Imhex: A hex editor for reverse engineers

Reverse engineering culture and legality

  • Several comments celebrate reverse engineering (RE) for learning, malware analysis, game modding, and file‑format exploration.
  • Some argue you can safely RE software you own, especially in parts of Europe where this is reportedly legal for compatibility and integrations. Others ask for concrete legal references, which are not provided.
  • A few suggest doing “borderline” RE privately (no publication, pseudonyms, DMCA‑resistant communities).
  • There’s nostalgia for hex‑editing save files and binaries to patch games.
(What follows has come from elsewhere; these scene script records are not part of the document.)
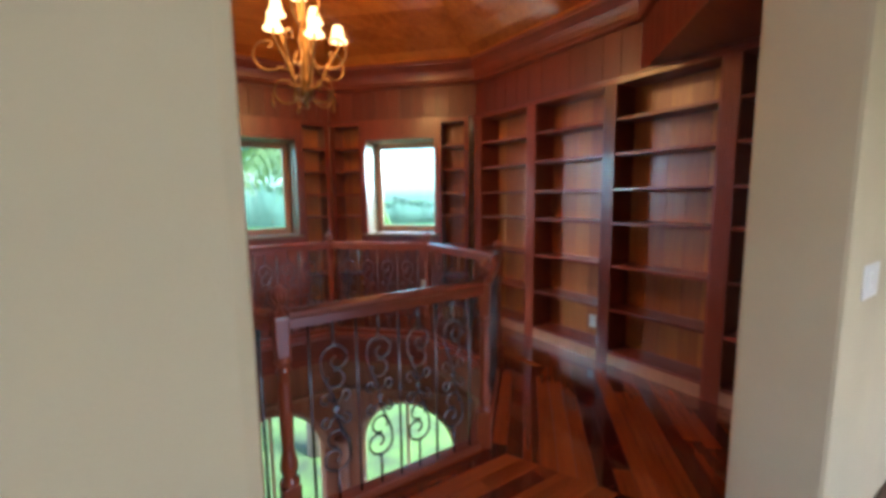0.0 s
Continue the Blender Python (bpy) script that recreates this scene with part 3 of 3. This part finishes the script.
back_r, back_l = WALL_R @ Matrix.Translation((0, DEPTH - 0.001, 0)), WALL_L @ Matrix.Translation((0, DEPTH - 0.001, 0))
wall_plate(back_r, 0.66, 0.26, 0.075, 0.12, "white electrical outlet on the bookcase back", "outlet")
wall_plate(back_l, -2.05, 1.14, 0.17, 0.20, "square white blank cover plate on the bookcase back", "")
wall_plate(back_l, -1.90, 1.07, 0.065, 0.12, "small white light switch on the bookcase back", "switch")
reveal_m = WALL_L @ pose(-0.836, 0.185, 1.105, 0, 0, 90)
wall_plate(reveal_m, 0, 0, 0.07, 0.12, "small white light switch on the door reveal", "switch")
wall_plate(Matrix.Translation((1.27, -2.751, 1.14)), 0, 0, 0.2, 0.13, "grey light switch plate on the cream hall wall", "switch")
wall_plate(WALL_W3, 0.31, 0.39, 0.07, 0.11, "white outlet plate on the panel under the window", "outlet")
wall_plate(WALL_W1, -0.12, 0.43, 0.07, 0.11, "white outlet plate on the panel under the window", "outlet")

VENT_U, VENT_Z = 0.09, 2.70
vent = thing("air_vent", wall_frame(225, FD + 0.065) @ Matrix.Translation((VENT_U, -0.002, VENT_Z)), "brown-framed air vent grille in the frieze", "air vent")
vent.scale = (0.87, 1.0, 0.88)
part("backing", box(-0.15, 0.15, -0.004, 0.0, -0.085, 0.085), GRILLE, vent)
bm = bmesh.new()
box_into(bm, -0.165, 0.165, -0.014, -0.0, 0.075, 0.1, 0.003)
box_into(bm, -0.165, 0.165, -0.014, -0.0, -0.1, -0.075, 0.003)
box_into(bm, -0.165, -0.14, -0.014, -0.0, -0.075, 0.075, 0.003)
box_into(bm, 0.14, 0.165, -0.014, -0.0, -0.075, 0.075, 0.003)
part("frame", bm, CASING, vent, "light wooden frame")
for k in range(9):
    z = -0.068 + 0.017 * k
    part("slat", box(-0.14, 0.14, -0.012, -0.005, z - 0.004, z + 0.002), GRILLE, vent)

# ---- chandelier ----
ch = thing("chandelier", pose(0, 0, 0), "aged brass scroll-arm chandelier with bell-shaped glass shades", "chandelier")
part("medallion", prism(bmesh.new(), [(0.195 * math.cos(radians(22.5 + a)), 0.195 * math.sin(radians(22.5 + a))) for a in range(0, 360, 45)], 4.375, 4.398), WHITE, ch, "white eight-sided ceiling plate")
part("canopy", lathe([(0.012, 4.29), (0.03, 4.30), (0.06, 4.325), (0.072, 4.36), (0.074, 4.376)], 24), BRASS, ch)
link = bmesh.new()
tube_into(link, [(0.014 * math.cos(a), 0, 0.024 * math.sin(a)) for a in [2 * math.pi * k / 12 for k in range(13)]], 0.0032, 5)
link_mesh = mesh_of("chain_link", link, BRASS)
for k in range(26):
    piece("chain_link", link_mesh, ch, pose(0, 0, 4.275 - 0.0395 * k, 0, 0, 90 * (k % 2)))
part("body", lathe([(0.004, 2.115), (0.014, 2.125), (0.018, 2.145), (0.01, 2.165), (0.03, 2.185), (0.048, 2.21), (0.05, 2.25), (0.038, 2.275), (0.045, 2.3), (0.036, 2.33), (0.03, 2.38), (0.026, 2.46), (0.034, 2.55), (0.042, 2.6), (0.03, 2.66), (0.018, 2.74), (0.014, 2.95), (0.02, 3.05), (0.04, 3.1), (0.03, 3.13), (0.012, 3.17), (0.012, 3.235), (0.004, 3.25)], 20), BRASS, ch)


def at_angle(pts, a):
    return [(r * math.cos(a), r * math.sin(a), z) for r, z in pts]


def curl(cr, cz, r0, r1, a0, a1, n=18):
    return [(x, z) for x, y, z in spiral(cr, cz, r0, r1, a0, a1, n)]


def bell(r, h):
    return [(r * 0.98, 0.0), (r, 0.005), (r * 0.82, 0.015), (r * 0.66, h * 0.34), (r * 0.58, h * 0.62), (r * 0.53, h * 0.88), (r * 0.4, h), (r * 0.2, h + 0.005)]


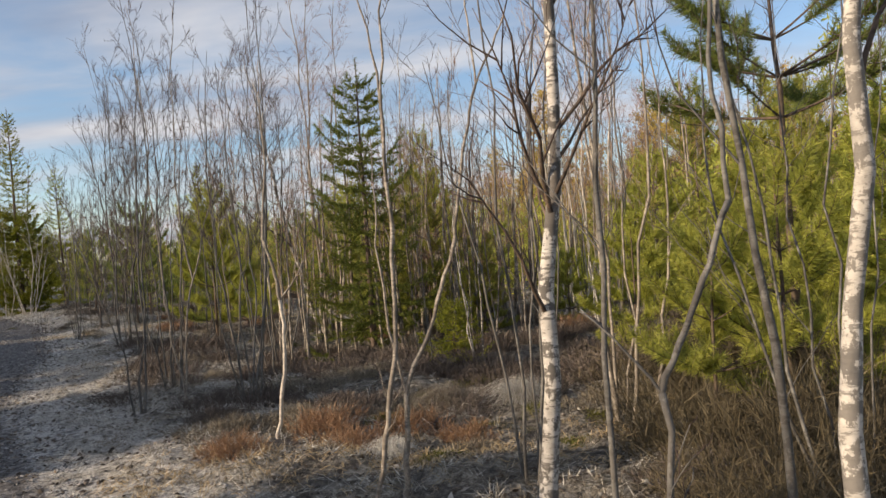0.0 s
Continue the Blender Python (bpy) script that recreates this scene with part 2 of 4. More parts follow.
# ---- mesh tools ----
class Geo:
    """Gathers tubes and slivers, and turns them into one mesh."""

    def __init__(self):
        self.v, self.f3, self.f4, self.n = [], [], [], 0

    def add(self, v, f3=None, f4=None):
        if f3 is not None and len(f3):
            self.f3.append(np.asarray(f3, np.int32) + self.n)
        if f4 is not None and len(f4):
            self.f4.append(np.asarray(f4, np.int32) + self.n)
        self.v.append(np.asarray(v, np.float32))
        self.n += len(v)

    def tube(self, pts, rad, k=6):
        pts = np.asarray(pts, float)
        m = len(pts)
        d = np.gradient(pts, axis=0)
        d /= np.linalg.norm(d, axis=1)[:, None] + 1e-9
        ref = np.array([0.83, 0.55, 0.05]) if abs(d[:, 2]).mean() > 0.6 else np.array([0.1, 0.2, 0.97])
        a = np.cross(d, ref); a /= np.linalg.norm(a, axis=1)[:, None] + 1e-9
        c = np.cross(d, a)
        th = np.arange(k) * 2 * math.pi / k
        ring = pts[:, None] + np.asarray(rad)[:, None, None] * (np.cos(th)[None, :, None] * a[:, None] + np.sin(th)[None, :, None] * c[:, None])
        i, j = np.meshgrid(np.arange(m - 1), np.arange(k), indexing="ij")
        q = np.stack([i * k + j, i * k + (j + 1) % k, (i + 1) * k + (j + 1) % k, (i + 1) * k + j], -1).reshape(-1, 4)
        top = [[(m - 1) * k, (m - 1) * k + s, (m - 1) * k + s + 1] for s in range(1, k - 1)]
        self.add(ring.reshape(-1, 3), top, q)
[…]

ImHex features and strengths

  • Highly praised for:
    • File templates/pattern language that auto‑parses structures and highlights fields.
    • Simultaneous interpretation of selected bytes as many data types.
    • Good performance on large files.
  • Pattern language described as Rust‑like, powerful, and fun for describing complex binary formats.
  • Supports extra encodings via external pattern files; CP437 not built‑in but considered easy to add.
  • Web version exists, and software‑rendered builds are available for systems without GPU OpenGL.

Critiques and usability issues

  • Some find it overkill for simple tasks; described as “cannon for a housefly.”
  • Dear ImGui UI criticized for poor OS integration, tiny default scaling on 4K Windows, aliased fonts, and occasional bugs.
  • Installation friction noted: confusing download path on GitHub, Windows SmartScreen warnings, Wayland crashes for some, broken AUR packages and AppImage config saving (later fixed).
  • Others report it works fine on their setups.
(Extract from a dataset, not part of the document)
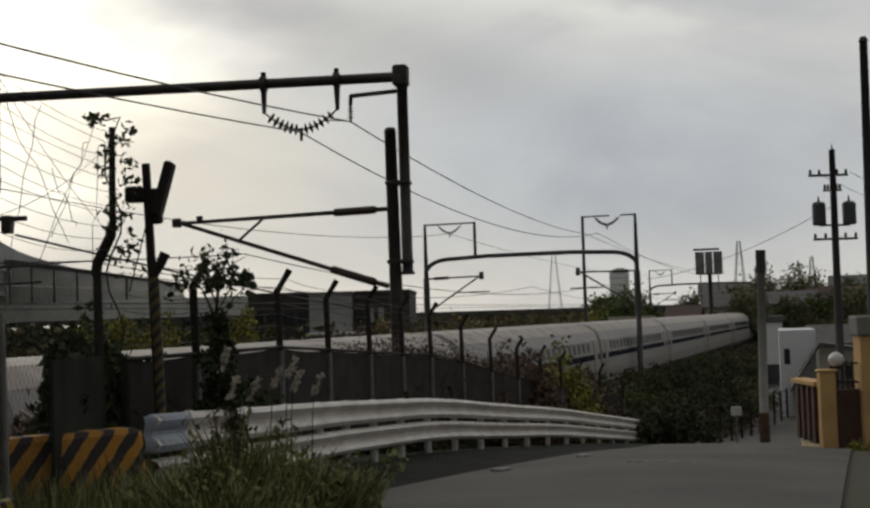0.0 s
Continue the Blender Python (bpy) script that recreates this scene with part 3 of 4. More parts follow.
def smooth_path(rows, n):
    """A Catmull-Rom line through the rows, n steps between each pair."""
    p = [Vector(r) for r in rows]
    p = [p[0] * 2 - p[1]] + p + [p[-1] * 2 - p[-2]]
    out = []
    for i in range(1, len(p) - 2):
        for k in range(n):
            t = k / n
            a, b, c, d = p[i - 1], p[i], p[i + 1], p[i + 2]
            out.append(0.5 * ((2 * b) + (c - a) * t + (2 * a - 5 * b + 4 * c - d) * t * t + (3 * b - a - 3 * c + d) * t ** 3))
    return out + [p[-2]]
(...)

Comparisons to other hex editors

  • 010 Editor: widely admired, strong template ecosystem, but commercial and relatively expensive; ImHex viewed as a capable FOSS alternative.
  • Hex Fiend (macOS): praised for simplicity and extreme speed with huge files; now also supports data structures.
  • HxD (Windows): frequently cited as best “simple” hex editor, especially for huge files and RAM/devices. Some run it under Wine on Linux.
  • Other tools mentioned: Hiew, MadEdit, rehex, Hachoir, busybox hexedit, toybox hexedit.

UI, rendering, and GPU discussion

  • Question raised why a hex editor needs OpenGL.
  • Responses: ImHex uses Dear ImGui with an OpenGL backend; modern GUIs generally rely on GPU for high‑resolution, smooth rendering.
  • Counterpoint: terminal hex editors work fine without GPUs; debate ensues over what counts as a “GPU” and how text modes are actually rendered.

DSLs and binary format description

  • ImHex’s pattern system compared to Wireshark dissectors, Kaitai Struct, 010 templates, and others.
  • Multiple commenters note there are many similar DSLs, each with slightly different goals (streaming, pointers/offsets, declarative vs imperative), making a universal standard difficult.
  • One commenter mentions building their own DSL/tooling in this space, underscoring how common this idea is.